Editor’s Note: As the nation responds to COVID-19, NYLS alumni and students are sharing their time, talents, and resources to benefit their local communities and the School. In this series, we share their stories.
For the past four years, Kacia Wilson 1L has balanced full-time school with a part-time job in the Lenox Hill Hospital Emergency Room.
She works weekends, keeping the ER fully stocked on supplies, escorting patients to their scans, and assisting with other duties as needed.
The job was always busy, but a month ago, everything changed.
Lenox Hill added a second ER to accommodate the flood of COVID-19 patients and converted most of its facility into COVID units. Staff at the hospital—like hospitals throughout the city—have faced shortages of protective equipment.

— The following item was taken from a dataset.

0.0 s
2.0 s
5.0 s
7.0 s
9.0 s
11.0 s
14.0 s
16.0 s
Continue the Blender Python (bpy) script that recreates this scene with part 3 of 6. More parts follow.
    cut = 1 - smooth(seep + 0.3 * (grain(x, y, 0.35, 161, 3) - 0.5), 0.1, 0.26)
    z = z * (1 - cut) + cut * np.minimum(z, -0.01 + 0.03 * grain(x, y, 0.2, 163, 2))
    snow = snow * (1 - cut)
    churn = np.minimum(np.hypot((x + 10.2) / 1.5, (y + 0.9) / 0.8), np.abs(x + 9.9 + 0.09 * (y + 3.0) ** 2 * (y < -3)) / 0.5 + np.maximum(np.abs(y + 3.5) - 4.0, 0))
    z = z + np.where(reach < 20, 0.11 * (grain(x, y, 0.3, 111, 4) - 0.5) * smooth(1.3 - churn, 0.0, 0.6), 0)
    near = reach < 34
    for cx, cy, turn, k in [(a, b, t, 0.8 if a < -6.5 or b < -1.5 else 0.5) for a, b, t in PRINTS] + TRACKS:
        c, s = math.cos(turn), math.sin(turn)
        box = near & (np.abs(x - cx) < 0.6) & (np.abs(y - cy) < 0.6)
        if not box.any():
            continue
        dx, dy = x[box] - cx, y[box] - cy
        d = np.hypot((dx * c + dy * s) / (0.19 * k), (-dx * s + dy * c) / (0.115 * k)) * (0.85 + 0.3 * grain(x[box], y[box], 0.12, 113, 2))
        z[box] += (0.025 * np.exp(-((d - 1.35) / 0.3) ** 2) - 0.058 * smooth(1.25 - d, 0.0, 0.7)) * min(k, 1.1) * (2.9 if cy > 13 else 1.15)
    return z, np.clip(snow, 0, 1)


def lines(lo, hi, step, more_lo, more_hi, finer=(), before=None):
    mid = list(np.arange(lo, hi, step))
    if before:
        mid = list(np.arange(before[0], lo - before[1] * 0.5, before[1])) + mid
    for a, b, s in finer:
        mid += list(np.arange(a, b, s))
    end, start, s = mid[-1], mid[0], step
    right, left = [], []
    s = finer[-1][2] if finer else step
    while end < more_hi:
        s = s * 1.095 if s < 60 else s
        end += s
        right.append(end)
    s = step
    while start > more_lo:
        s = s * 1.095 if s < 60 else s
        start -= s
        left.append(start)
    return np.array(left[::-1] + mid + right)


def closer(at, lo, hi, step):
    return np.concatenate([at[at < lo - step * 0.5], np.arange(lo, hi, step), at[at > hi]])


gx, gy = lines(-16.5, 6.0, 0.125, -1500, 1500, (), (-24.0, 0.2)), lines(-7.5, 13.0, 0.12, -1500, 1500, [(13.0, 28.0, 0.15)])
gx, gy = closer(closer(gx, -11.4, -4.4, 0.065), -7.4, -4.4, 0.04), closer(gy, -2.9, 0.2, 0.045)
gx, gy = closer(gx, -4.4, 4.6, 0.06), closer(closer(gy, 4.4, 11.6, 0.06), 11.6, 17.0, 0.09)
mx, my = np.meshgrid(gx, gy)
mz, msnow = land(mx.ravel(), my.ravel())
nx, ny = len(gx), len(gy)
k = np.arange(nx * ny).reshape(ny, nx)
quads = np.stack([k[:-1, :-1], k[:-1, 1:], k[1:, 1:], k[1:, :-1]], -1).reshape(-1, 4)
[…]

After her first COVID shift, Wilson came home exhausted and upset. But the next morning, she returned for her next shift.
Adding to the stress, Wilson’s mother works at Long Island Jewish Medical Center, and her older sister is a nurse at Lenox Hill. Wilson’s younger sister has asthma, and the family is being vigilant about keeping her sequestered.
Why She’s Giving Back
“People have asked me why I don’t decline shifts or quit,” Wilson said. “I was born and raised in New York. This is my home and my heart. How could I not help in this time of need?”

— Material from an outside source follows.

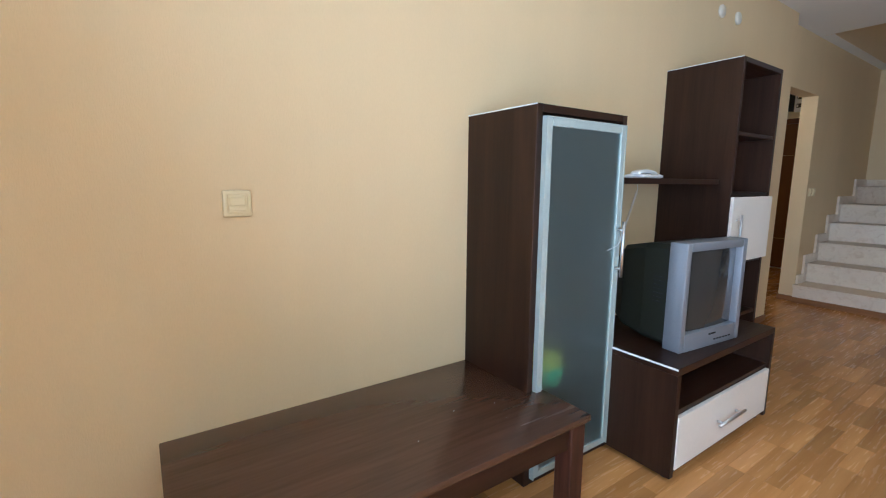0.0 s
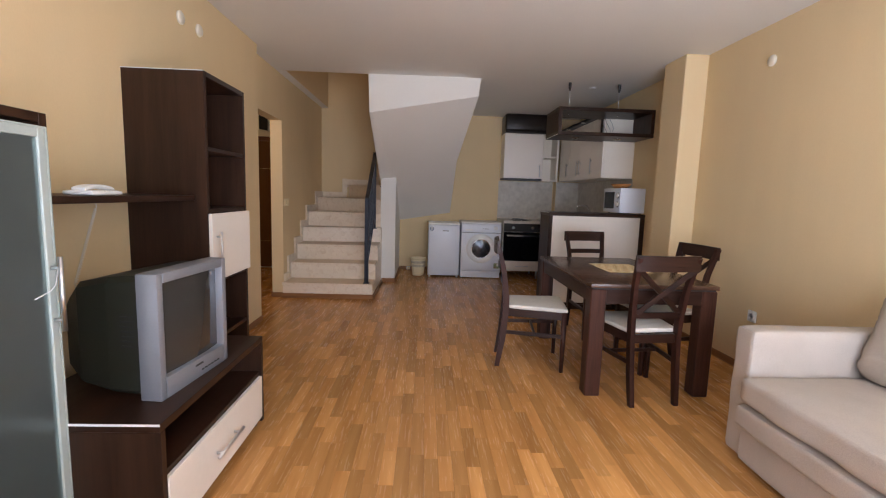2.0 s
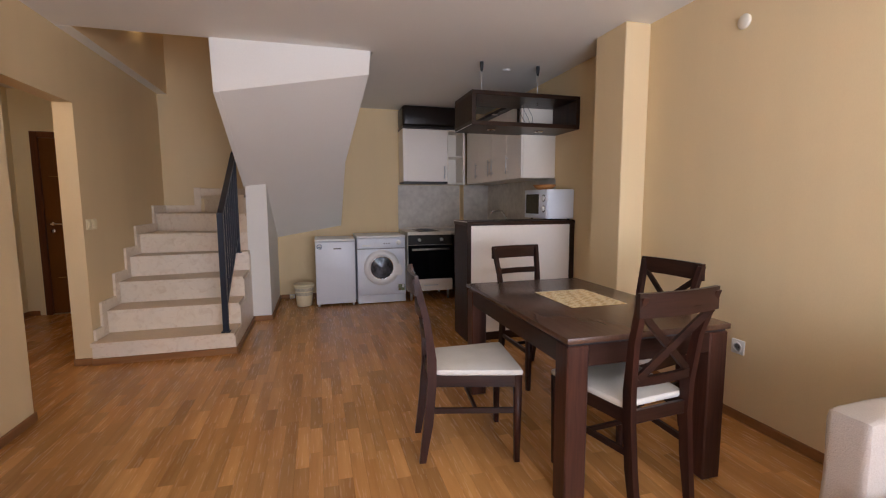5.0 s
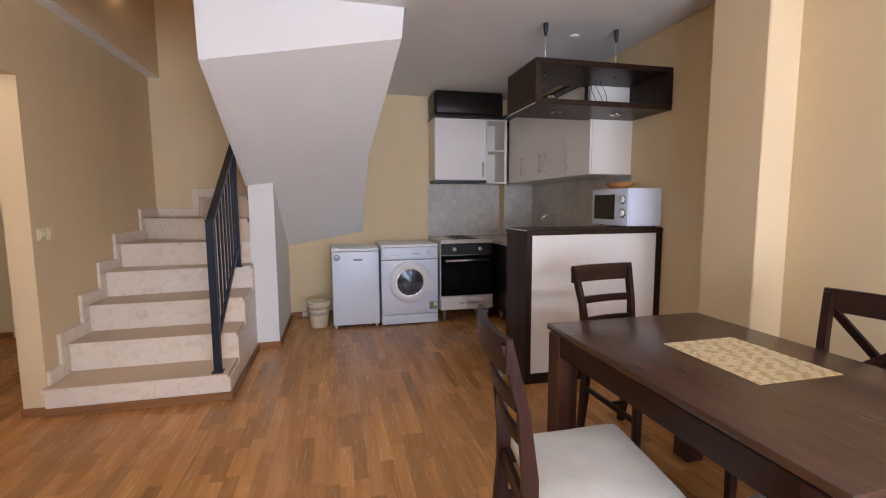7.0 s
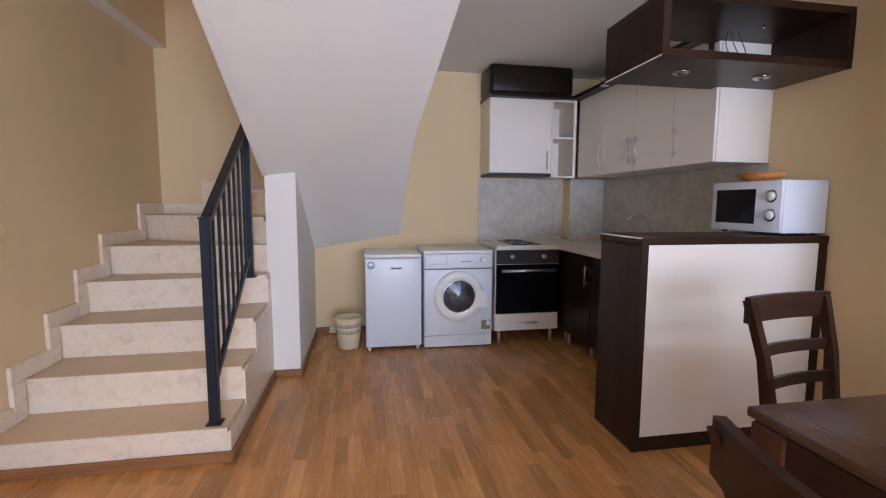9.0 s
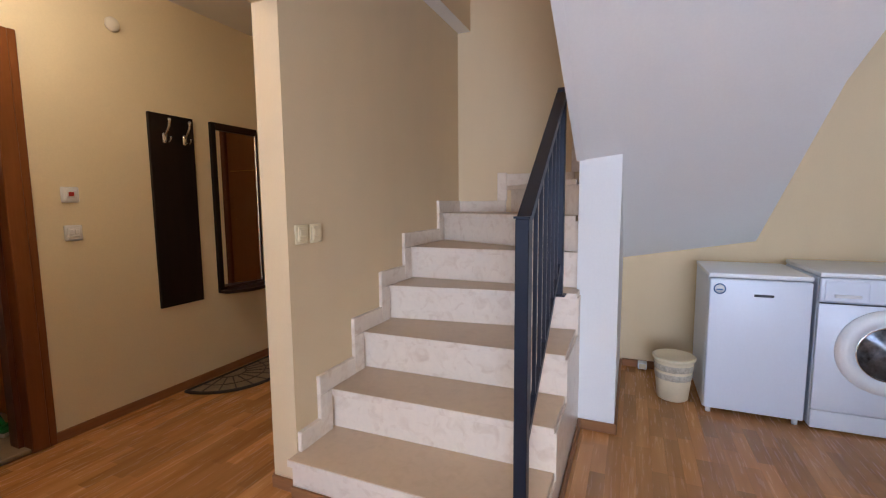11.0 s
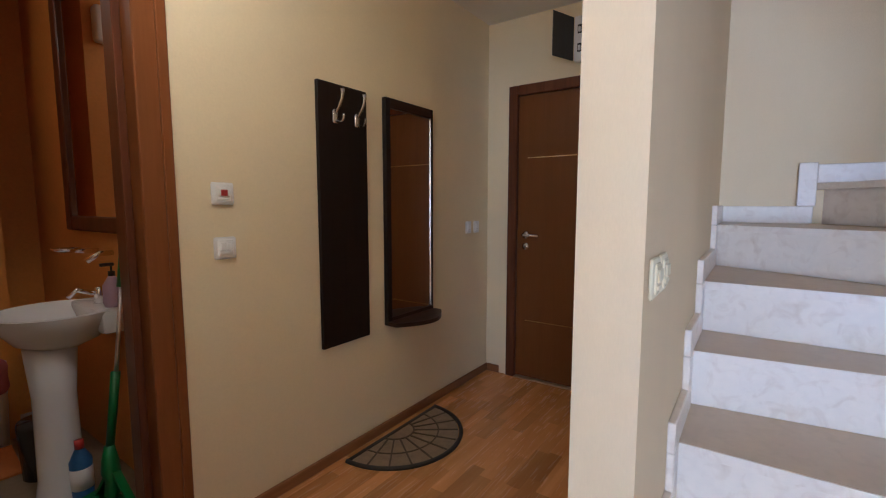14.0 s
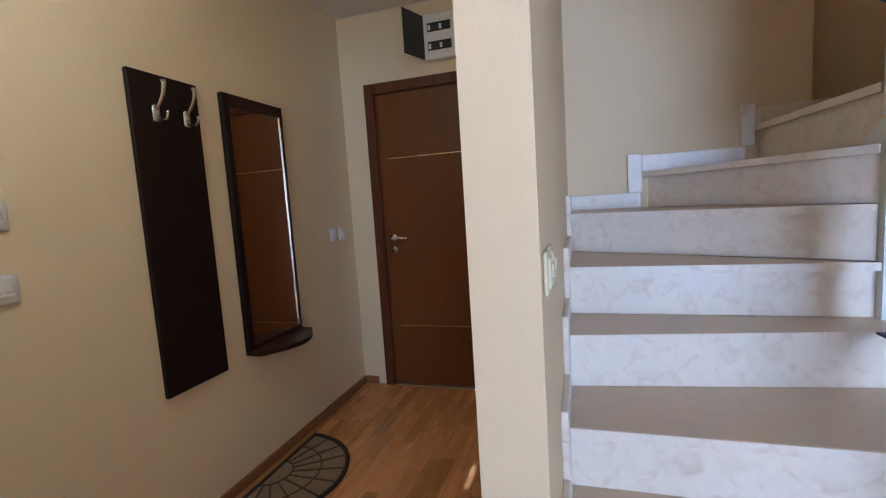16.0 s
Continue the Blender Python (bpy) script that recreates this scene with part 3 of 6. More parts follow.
part("skirting", B(XF - 0.022, XF, 0.645, 0.71, z7 + 0.09, z7 + 0.30, bev=0.003), M_MARBLE, stairs)
part("skirting", B(XF - 0.02, XF, 0.10, 0.645, z7 + RISE + 0.001, z7 + RISE + 0.09, bev=0.003), M_MARBLE, stairs)
solid("stair_core", prism(bmesh.new(), [(5.66, RY + 0.03), (6.69, RY + 0.03), (6.69, YS - 0.03), (5.66, YS - 0.03)], 0, 0.14), M_WHITE, "plain core of the stairs", "stairs")

# ---- stair railing ----
rail = thing("stair_railing", "dark blue-black steel stair railing with thin balusters", "railing")
R0, R1 = Vector((5.665, 0.615, TOP[0])), Vector((6.49, 0.625, TOP[3]))
part("post", box(B(R0.x - 0.022, R0.x + 0.022, R0.y - 0.022, R0.y + 0.022, R0.z + 0.008, 1.175, bev=0.003), R0.x - 0.026, R0.x + 0.026, R0.y - 0.026, R0.y + 0.026, 1.175, 1.182), M_STEEL, rail)
part("post", B(R1.x - 0.02, R1.x + 0.02, R1.y - 0.02, R1.y + 0.02, R1.z + 0.008, 1.75, bev=0.003), M_STEEL, rail)
for p in (R0, R1):
    part("base_plate", B(p.x - 0.035, p.x + 0.035, p.y - 0.035, p.y + 0.035, p.z, p.z + 0.008, bev=0.002), M_STEEL, rail)
ta, tb = Vector((R0.x, R0.y, 1.16)), Vector((R1.x, R1.y, 1.735))
part("handrail", bar(bmesh.new(), ta, tb + (tb - ta) * 0.04, 0.045, 0.028), M_STEEL, rail)
la, lb = Vector((R0.x, R0.y, 0.36)), Vector((R1.x, R1.y, 0.92))
part("lower_rail", bar(bmesh.new(), la, lb, 0.02, 0.03), M_STEEL, rail)
for k in range(1, 8):
    f = k / 8
    a, b = la.lerp(lb, f), ta.lerp(tb, f)
    part("baluster", B(a.x - 0.007, a.x + 0.007, a.y - 0.007, a.y + 0.007, a.z, b.z), M_STEEL, rail)
part("handrail", bar(bmesh.new(), tb + Vector((0, 0, -0.02)), (6.66, 0.60, 1.80), 0.045, 0.028), M_STEEL, rail)


# ---- living room ----
def panel_unit(name, label, category, x0, x1, y0, y1, z1, mz=M_WENGE_Z, t=0.02, foot=0.0):
    """A cabinet carcass of side, top, bottom and back boards."""
    u = thing(name, label, category, pose(x0, y0, 0))
    w, d = x1 - x0, y1 - y0
    part("side", B(0, t, 0, d, foot, z1, bev=0.0015), mz, u)
    part("side", B(w - t, w, 0, d, foot, z1, bev=0.0015), mz, u)
    part("top", B(t, w - t, 0, d, z1 - t, z1, bev=0.0015), M_WENGE_X, u)
    part("bottom", B(t, w - t, 0.002, d, foot + 0.001, foot + t), M_WENGE_X, u)
    part("back", B(t, w - t, d - 0.006, d, foot + t, z1 - t), mz, u)
    return u, w, d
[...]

A graduate of Townsend Harris High School in Queens, Wilson says that the school’s directive, “To leave my city greater than I found it,” guided her decision.
At NYLS, Wilson is pursuing her longtime interest in criminal law with the same drive and purpose. This fall, she’ll extern with the New York County Public Defender’s Office. Later in law school, she plans to enroll in Advocacy of Criminal Cases—an intense criminal justice simulation course—and to take part in one of NYLS’s 20-plus legal clinics to explore her interests.
“I want to effect change and help people who are treated unfairly in the criminal justice system,” she says.
Wilson is also Vice President of the Caribbean and West Indian Law Students Association and a member of the Black Law Students Association.
Wilson’s mother is also a graduate student, studying Social Work so that she can take on a larger role at her hospital.
“She immigrated here from Jamaica in the mid ’90s,” Wilson said. “It’s taken her this long to finish school because she took care of me, my three sisters, and my cousin, by herself. She is truly amazing.